• Provided data:
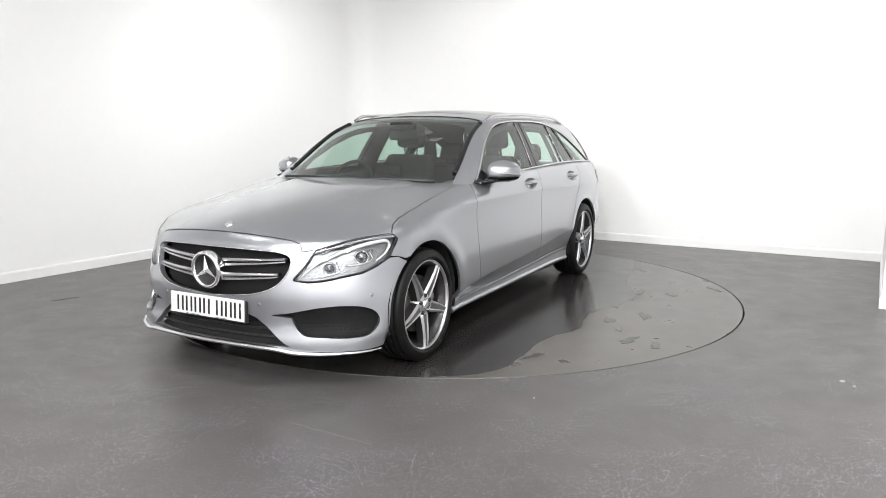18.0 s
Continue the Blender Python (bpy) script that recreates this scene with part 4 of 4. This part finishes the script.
arm_pts = spline([(0.615, 0.775, 0.952), (0.60, 0.83, 0.948), (0.54, 0.86, 0.953), (0.46, 0.885, 0.960)], 14)
arm = part_mesh("door_mirror", tube(arm_pts, [0.040 - 0.012 * i / 13 for i in range(14)], 12, 0.42), M_BLACK, car, "silver-grey door mirror with a slim indicator strip")
arm2 = other_side(arm, car)
pieces = [mirror_shell(0.977, 1.0825, 0.0, "mirror_cap", M_PAINT, arm, "body-coloured mirror cap"),
          mirror_shell(0.9385, 0.9755, 0.0, "mirror_base", M_BLACK, arm, "gloss black mirror base")]
strip_pts = []
for i in range(22):
    a = radians(5 + 100 * i / 21)
    c, s = math.cos(a), math.sin(a)
    px, py = abs(c) ** (2 / 2.6) * (1 if c > 0 else -1), abs(s) ** (2 / 2.6)
    long = 0.100 if px > 0 else 0.078
    strip_pts.append((0.432 + px * long * 0.985 * (1 - 0.18 * py) - 0.03 * py, 0.905 + py * 0.096, 0.999 - 0.006 * py * py))
pieces.append(part_mesh("indicator_strip", tube(strip_pts, 0.0045, 8), M_CHROME, arm, "chrome-edged indicator strip"))
for o in pieces:
    other_side(o, arm2)
# the black triangle in front of the side window
tri = np.array([(0.66, float(BELT(0.66)) + 0.004), (0.50, float(BELT(0.50)) + 0.006), (0.50, 1.04), (0.60, 0.982)])
both(patch("mirror_triangle", tri, glass_map, 0.04, M_BLACK, car, flip=True, gap=0, lip=0.01, push=0.005))

# ---------------------------------------------------------------- door handles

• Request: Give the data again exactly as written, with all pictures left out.

• Complete response:
18.0 s
Continue the Blender Python (bpy) script that recreates this scene with part 4 of 4. This part finishes the script.
arm_pts = spline([(0.615, 0.775, 0.952), (0.60, 0.83, 0.948), (0.54, 0.86, 0.953), (0.46, 0.885, 0.960)], 14)
arm = part_mesh("door_mirror", tube(arm_pts, [0.040 - 0.012 * i / 13 for i in range(14)], 12, 0.42), M_BLACK, car, "silver-grey door mirror with a slim indicator strip")
arm2 = other_side(arm, car)
pieces = [mirror_shell(0.977, 1.0825, 0.0, "mirror_cap", M_PAINT, arm, "body-coloured mirror cap"),
          mirror_shell(0.9385, 0.9755, 0.0, "mirror_base", M_BLACK, arm, "gloss black mirror base")]
strip_pts = []
for i in range(22):
    a = radians(5 + 100 * i / 21)
    c, s = math.cos(a), math.sin(a)
    px, py = abs(c) ** (2 / 2.6) * (1 if c > 0 else -1), abs(s) ** (2 / 2.6)
    long = 0.100 if px > 0 else 0.078
    strip_pts.append((0.432 + px * long * 0.985 * (1 - 0.18 * py) - 0.03 * py, 0.905 + py * 0.096, 0.999 - 0.006 * py * py))
pieces.append(part_mesh("indicator_strip", tube(strip_pts, 0.0045, 8), M_CHROME, arm, "chrome-edged indicator strip"))
for o in pieces:
    other_side(o, arm2)
# the black triangle in front of the side window
tri = np.array([(0.66, float(BELT(0.66)) + 0.004), (0.50, float(BELT(0.50)) + 0.006), (0.50, 1.04), (0.60, 0.982)])
both(patch("mirror_triangle", tri, glass_map, 0.04, M_BLACK, car, flip=True, gap=0, lip=0.01, push=0.005))

# ---------------------------------------------------------------- door handles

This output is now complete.